La violencia sexual se utiliza sistemáticamente desde los años 90 cuando comenzaron las luchas intestinas – entre el ejército del gobierno y los grupos de rebeldes sostenidos por Ruanda, Burundi y Uganda – por el control de los yacimientos minerales. El precio lo pagan los civiles y, en especial, las mujeres. “Un ataque a una madre es un ataque a la esencia misma de nuestro pueblo”, explica la doctora Diku. Nuestra cultura se basa fundamentalmente en las madres a las que, en estos casos, se les arrebata su rol porque las jóvenes, una vez violadas, ya no logran encontrar un lugar en la sociedad. Por este motivo, la violencia sistemática lleva a un empobrecimiento étnico con el consiguiente debilitamiento de la capacidad de enfrentarse a quienes quieren mandar.

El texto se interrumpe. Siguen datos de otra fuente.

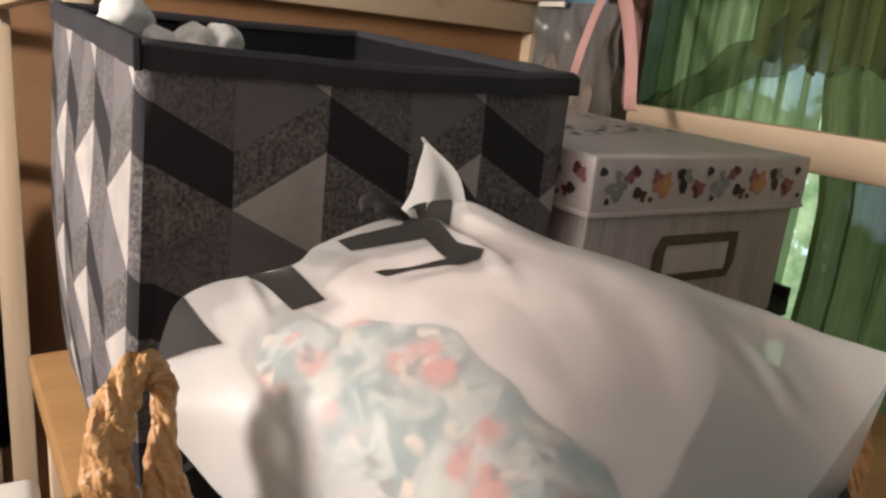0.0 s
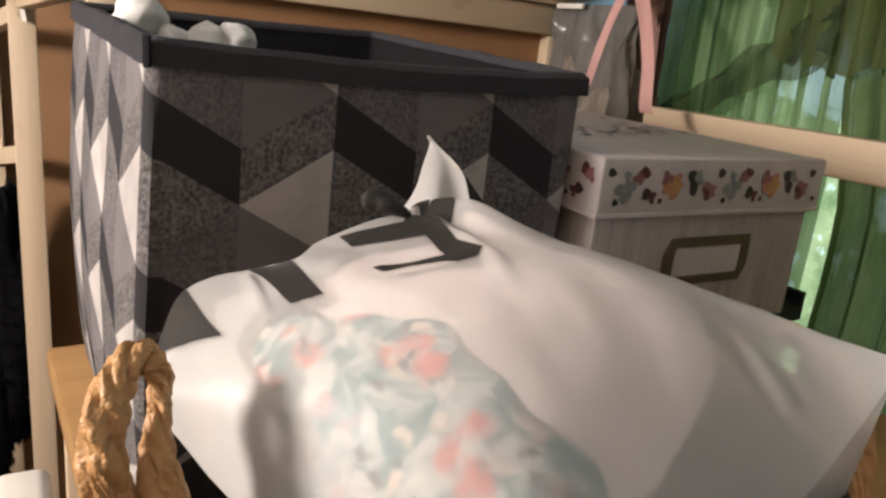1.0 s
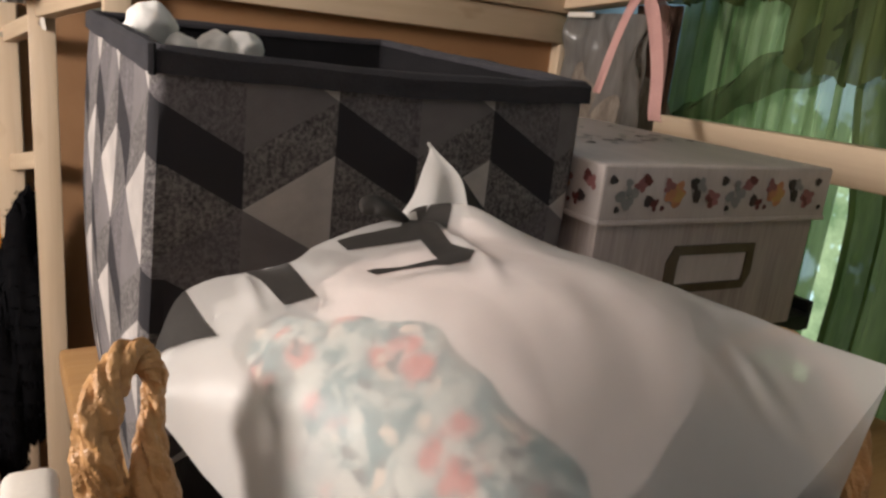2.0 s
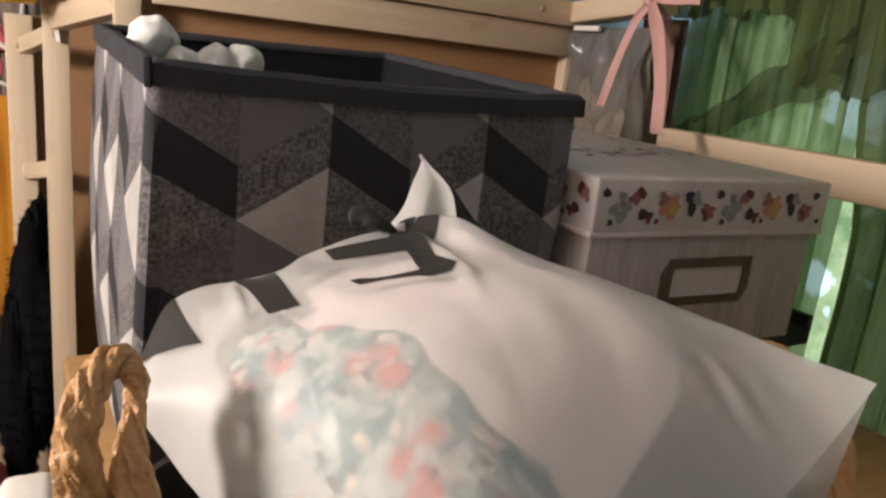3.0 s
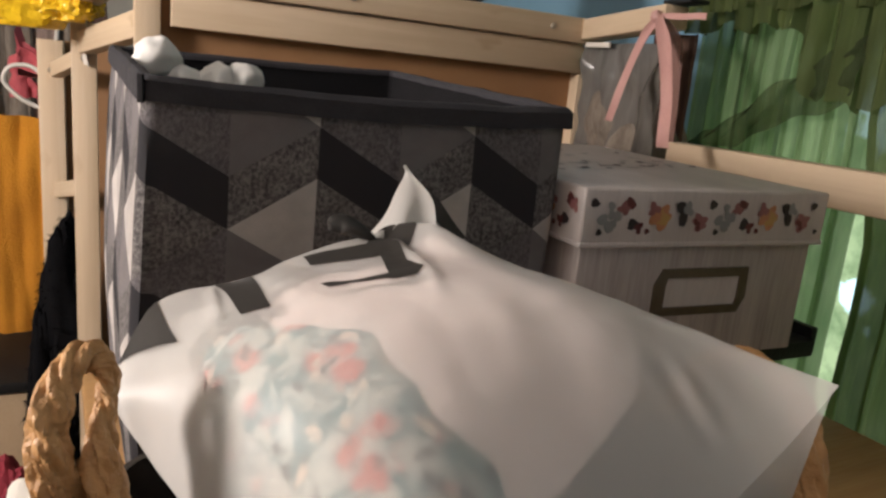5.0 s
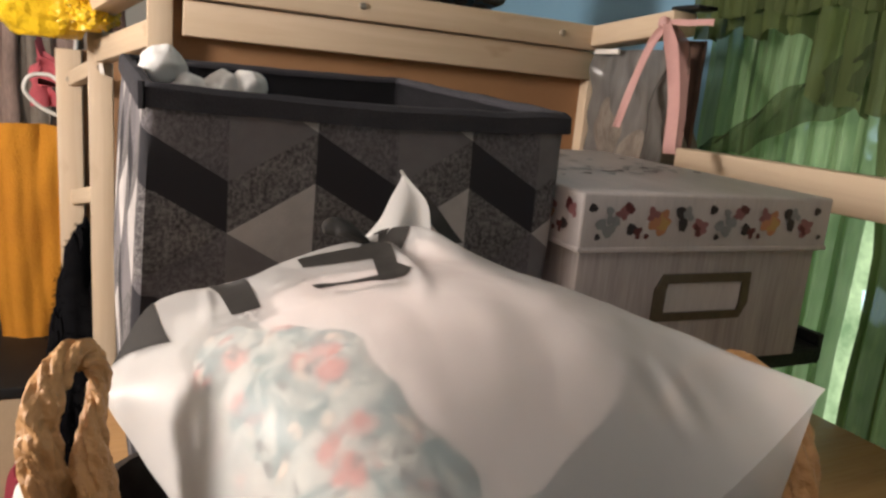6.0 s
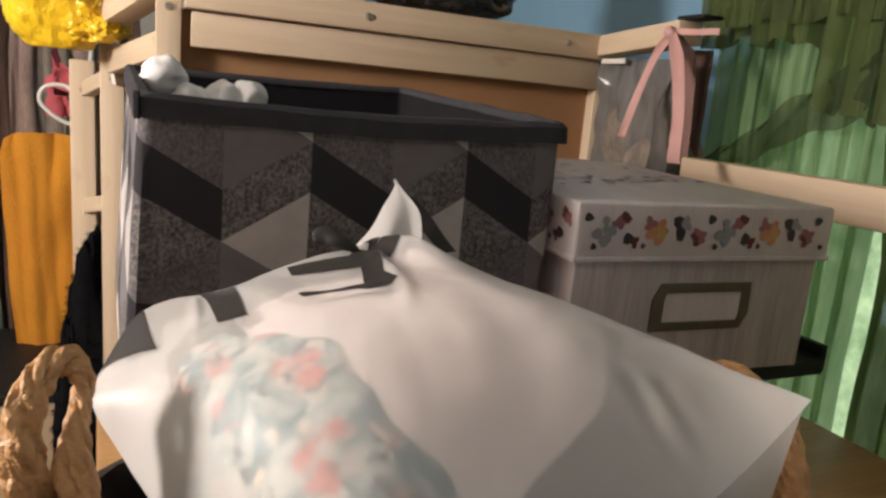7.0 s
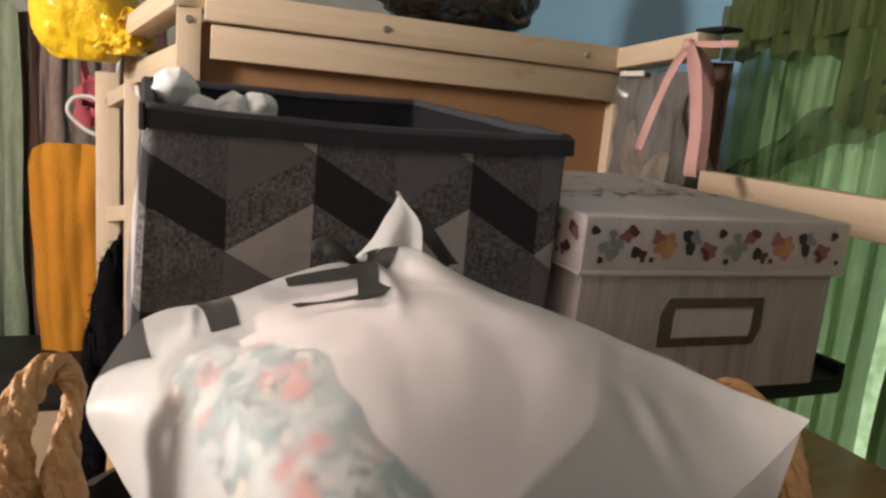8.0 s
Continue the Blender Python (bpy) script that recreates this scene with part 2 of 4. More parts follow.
def block(x0, x1, y0, y1, z0, z1, bevel=0.0, seg=2):
    bm = bmesh.new()
    bmesh.ops.create_cube(bm, size=1)
    bmesh.ops.scale(bm, vec=(x1 - x0, y1 - y0, z1 - z0), verts=bm.verts)
    bmesh.ops.translate(bm, vec=((x0 + x1) / 2, (y0 + y1) / 2, (z0 + z1) / 2), verts=bm.verts)
    if bevel:
        bmesh.ops.bevel(bm, geom=list(bm.edges), offset=bevel, segments=seg, affect="EDGES", profile=0.5)
    return bm


def plank(name, p0, p1, wide, high, parent, material=None, up=(0, 0, 1), bevel=0.002):
    """A board from p0 to p1 with its grain along it."""
    p0, p1, up = Vector(p0), Vector(p1), Vector(up)
    x = (p1 - p0).normalized()
    y = up.cross(x).normalized()
    z = x.cross(y)
    m = Matrix((x, y, z)).transposed().to_4x4()
    m.translation = (p0 + p1) / 2
    n = (p1 - p0).length / 2
    return part(name, block(-n, n, -wide / 2, wide / 2, -high / 2, high / 2, bevel), material or PINE, parent, m=m)


def post(name, x, y, z0, z1, wx, wy, parent):
    return plank(name, (x, y, z0), (x, y, z1), wy, wx, parent, up=(1, 0, 0))


def grid(nu, nv, fn, closed_u=False, uv=None):
    """A sheet of nu x nv cells, placed by fn(a, b) with a, b from 0 to 1."""
    bm = bmesh.new()
    rows = []
    for j in range(nv + 1):
        rows.append([bm.verts.new(fn(i / nu, j / nv)) for i in range(nu if closed_u else nu + 1)])
    layer = bm.loops.layers.uv.new("UVMap") if uv else None
    for j in range(nv):
        for i in range(nu):
            k = (i + 1) % nu if closed_u else i + 1
            f = bm.faces.new((rows[j][i], rows[j][k], rows[j + 1][k], rows[j + 1][i]))
            if uv:
                for lp, (a, b) in zip(f.loops, ((i, j), (i + 1, j), (i + 1, j + 1), (i, j + 1))):
                    lp[layer].uv = uv(a / nu, b / nv)
    return bm


def thicken(bm, t):
    bmesh.ops.recalc_face_normals(bm, faces=bm.faces)
    bmesh.ops.solidify(bm, geom=list(bm.faces), thickness=t)
    return bm


def spline_at(pts, t):
    """The place at t, from 0 to 1, on a smooth line through pts."""
    pts = [Vector(p) for p in pts]
    ext = [2 * pts[0] - pts[1], *pts, 2 * pts[-1] - pts[-2]]
    t = max(0.0, min(1.0, t)) * (len(pts) - 1)
    i = min(int(t), len(pts) - 2)
    u = t - i
    a, b, c, d = ext[i:i + 4]
    return 0.5 * (2 * b + (c - a) * u + (2 * a - 5 * b + 4 * c - d) * u * u + (3 * b - a - 3 * c + d) * u ** 3)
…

Para aplastar cualquier tipo de resistencia, se llega a obligar a los padres a violar a sus hijas, a los hijos a violar a sus madres, aniquilando así la esencia misma del ser humano”. Tras una experiencia así, muchas de estas personas buscan la muerte. “Esta violencia” – según confirma Solange Nyamulisa, directora de la ONG International Action Aid – “es una auténtica estrategia de guerra”.

Es un drama que se produce ante la indiferencia del mundo occidental, comprometido con otros escenarios bélicos que se consideran más importantes bajo el perfil económico, tanto en materia de relaciones comerciales como en cuanto a la posible reconstrucción posbélica. En marzo, el Fondo de Naciones Unidas para la Población (UNFPA) publicó las estadísticas sobre la violencia sexual perpetrada en Ituri – provincia situada al noreste de la República Democrática del Congo – en el año 2013: el estudio reveló que se habían registrado 2.447 casos. Y si por “registrar” se entienden aquellos casos que las víctimas han denunciado ante alguna asociación humanitaria para pedir ayuda, significa que la cifra real podría ser al menos el doble.

A esta estrategia se unen creencias atávicas. Cada día, sufren violencia niñas de cortísima edad, porque violar a una virgen “te hace inmortal”, mujeres embarazadas, destripadas o enterradas vivas “para que la tierra sea más fértil” y señoras incluso octogenarias porque según las creencias tribales forzar a una mujer anciana trae riqueza.

En Bukavu, en el Congo Oriental, se encuentra el hospital Panzi del doctor Denis Mukwege. Panzi nació como centro de “maternidad” pero con el tiempo se ha transformado en el refugio de todas aquellas mujeres que, por haber sufrido actos de violencia, han perdido su propia maternidad. “Tengo que protegerme”, explica el doctor Denis Mukwege. He aprendido a ser insensible para poder curar a pacientes que padecen pérdidas de orina y materia fecal a causa de las lesiones provocadas por violaciones de grupo. Mujeres que han sido torturadas con palos, cuchillos y bayonetas que han explotado en sus cuerpos, mujeres que se han quedado sin vagina, vejiga, recto. Chicas a las que tengo que decirles: señorita, se ha quedado usted sin aparato genital, nunca será mujer”.

Por último, la violencia no se percibe como tal. Existe una especie de impunidad no solo jurídica (hay pocos tribunales y éstos se encuentran lejos de las aldeas donde se cometen los actos de violencia además de estar mal organizados y, en ocasiones, coludidos) sino también cultural. Violar se convierte en algo “normal”, en ocasiones incluso se transforma en una “dependencia”, tal y como han relatado algunos milicianos entrevistados por Irin, la agencia de prensa de OCHA, la Oficina de Naciones Unidas para la Coordinación de Asuntos Humanitarios.

“Solo hay un modo de detener este estrago” – concluye Diku – “y es hablar de él”. No dejar que el olvido caiga como una túnica funeraria sobre las miles de víctimas inocentes. No permitir que se derribe el símbolo mismo de toda una cultura, la cultura de ser madre. Y obligar a los gobiernos a actuar poniendo fin a una vergüenza de la humanidad.